Transcribe each line of the material as it is, and drop any picture.

__Dataset extract__
══════
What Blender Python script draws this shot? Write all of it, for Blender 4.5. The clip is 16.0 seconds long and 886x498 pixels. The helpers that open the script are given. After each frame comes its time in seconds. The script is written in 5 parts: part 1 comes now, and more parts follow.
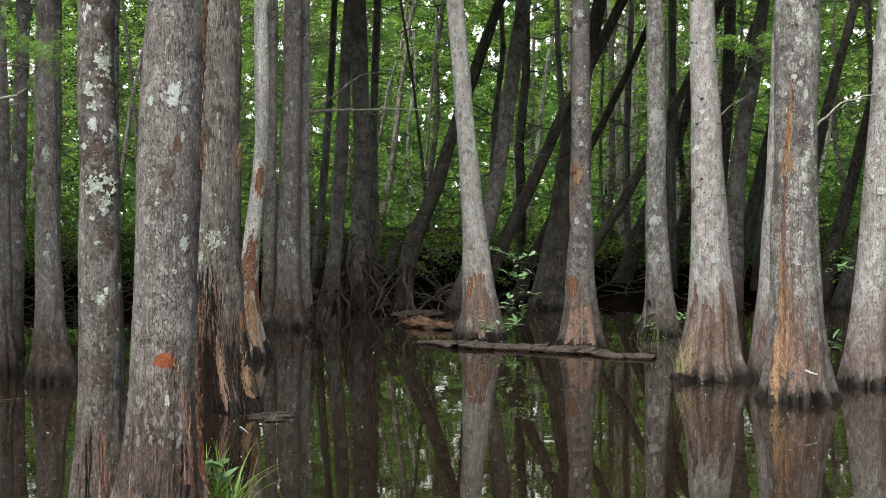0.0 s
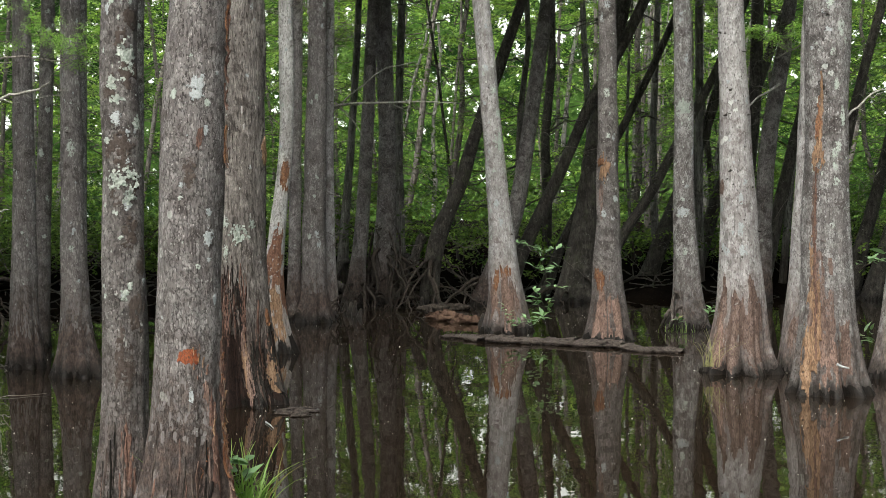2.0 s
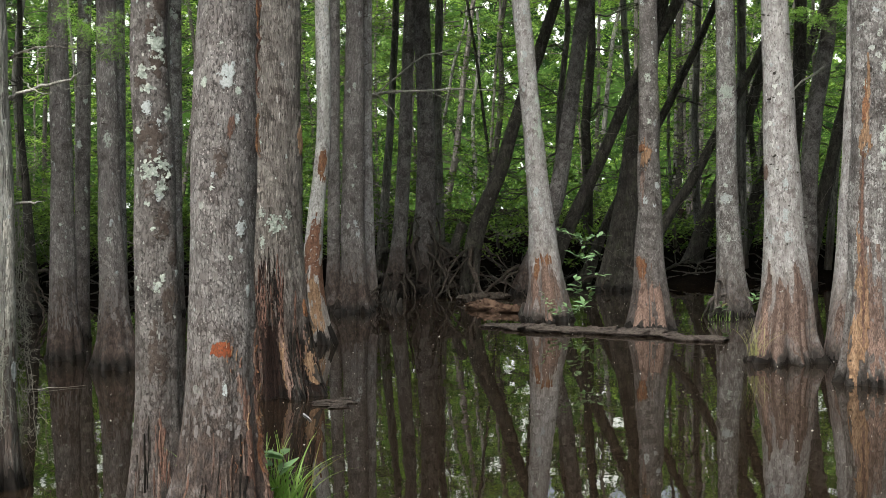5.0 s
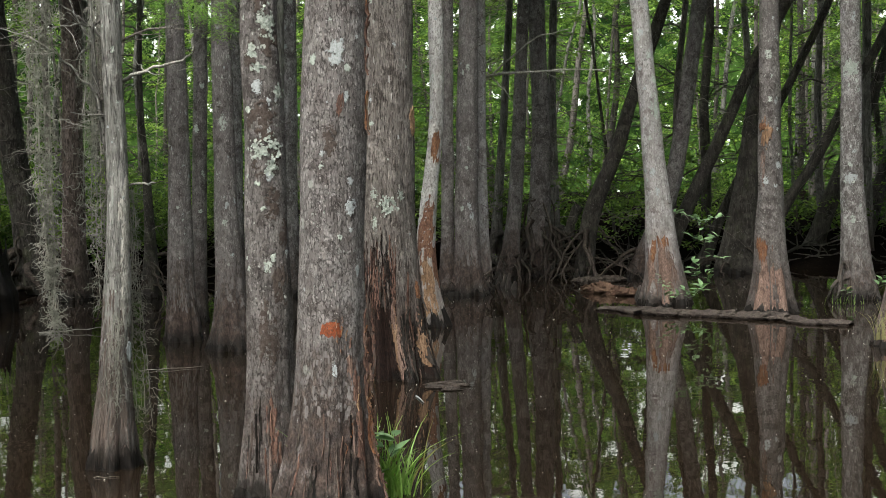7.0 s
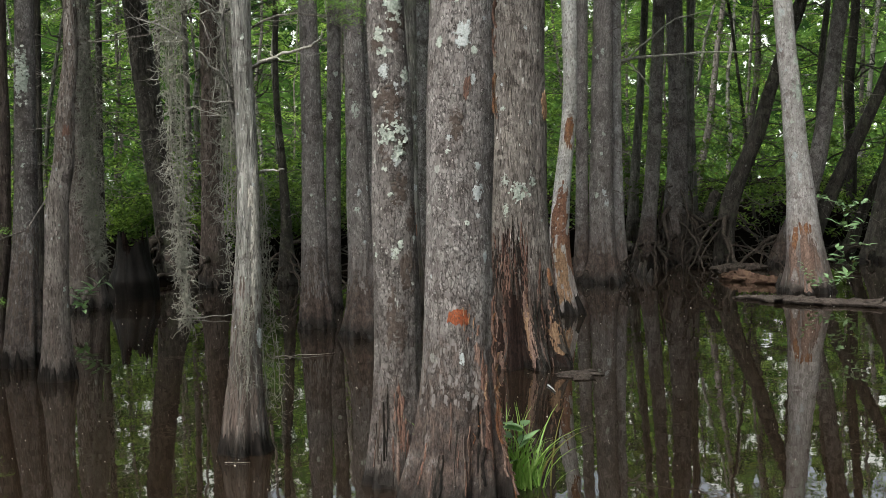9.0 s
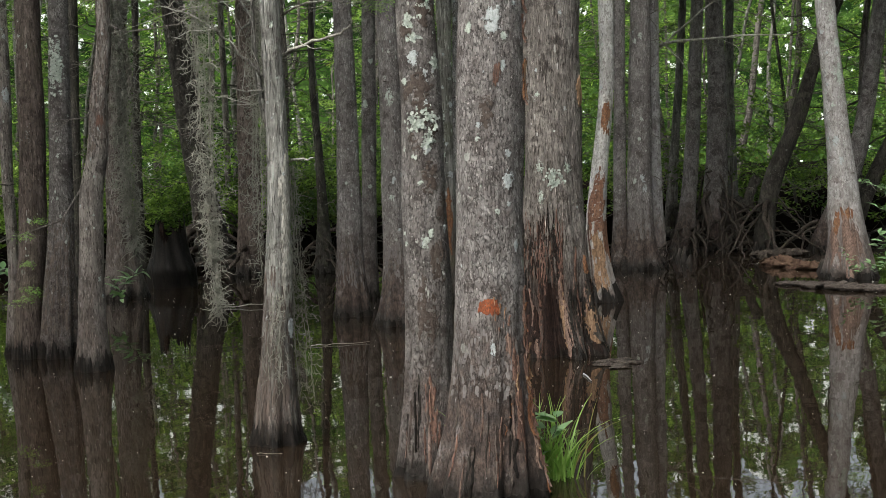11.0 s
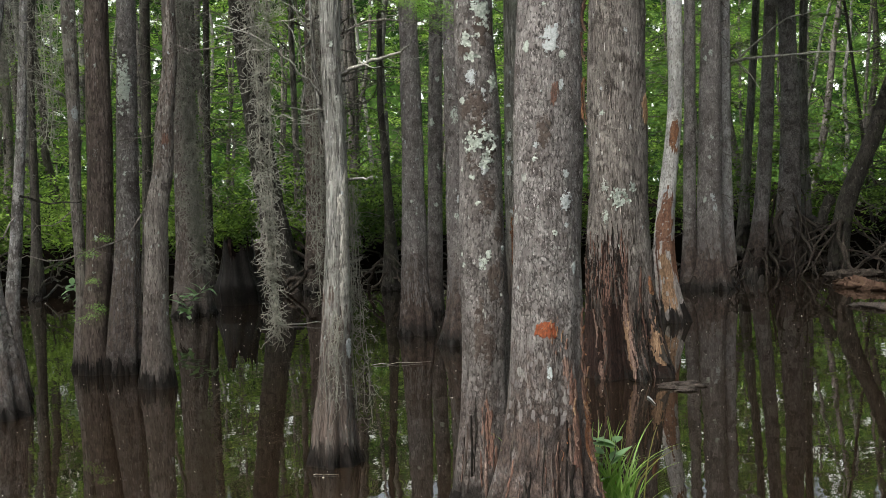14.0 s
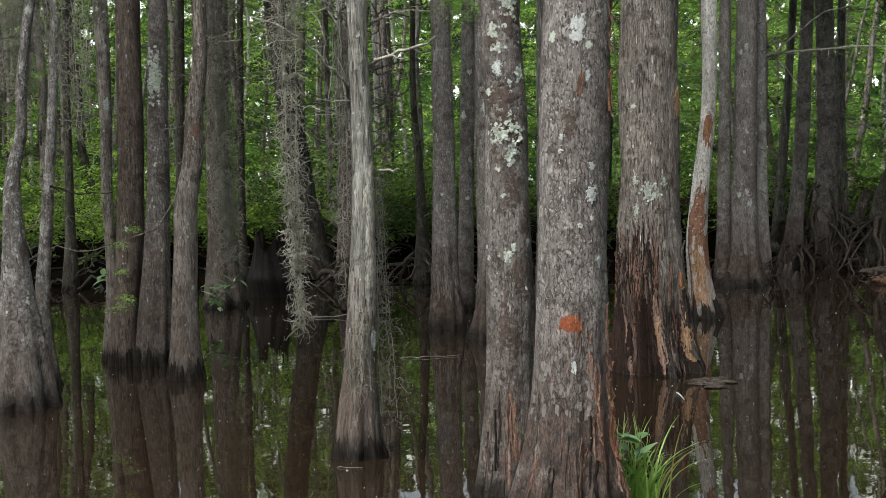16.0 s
══════
__Exercise output__
What Blender Python script draws this shot? Write all of it, for Blender 4.5. The clip is 16.0 seconds long and 886x498 pixels. The helpers that open the script are given. After each frame comes its time in seconds. The script is written in 5 parts: part 1 comes now, and more parts follow.
0.0 s
2.0 s
5.0 s
7.0 s
9.0 s
11.0 s
14.0 s
16.0 s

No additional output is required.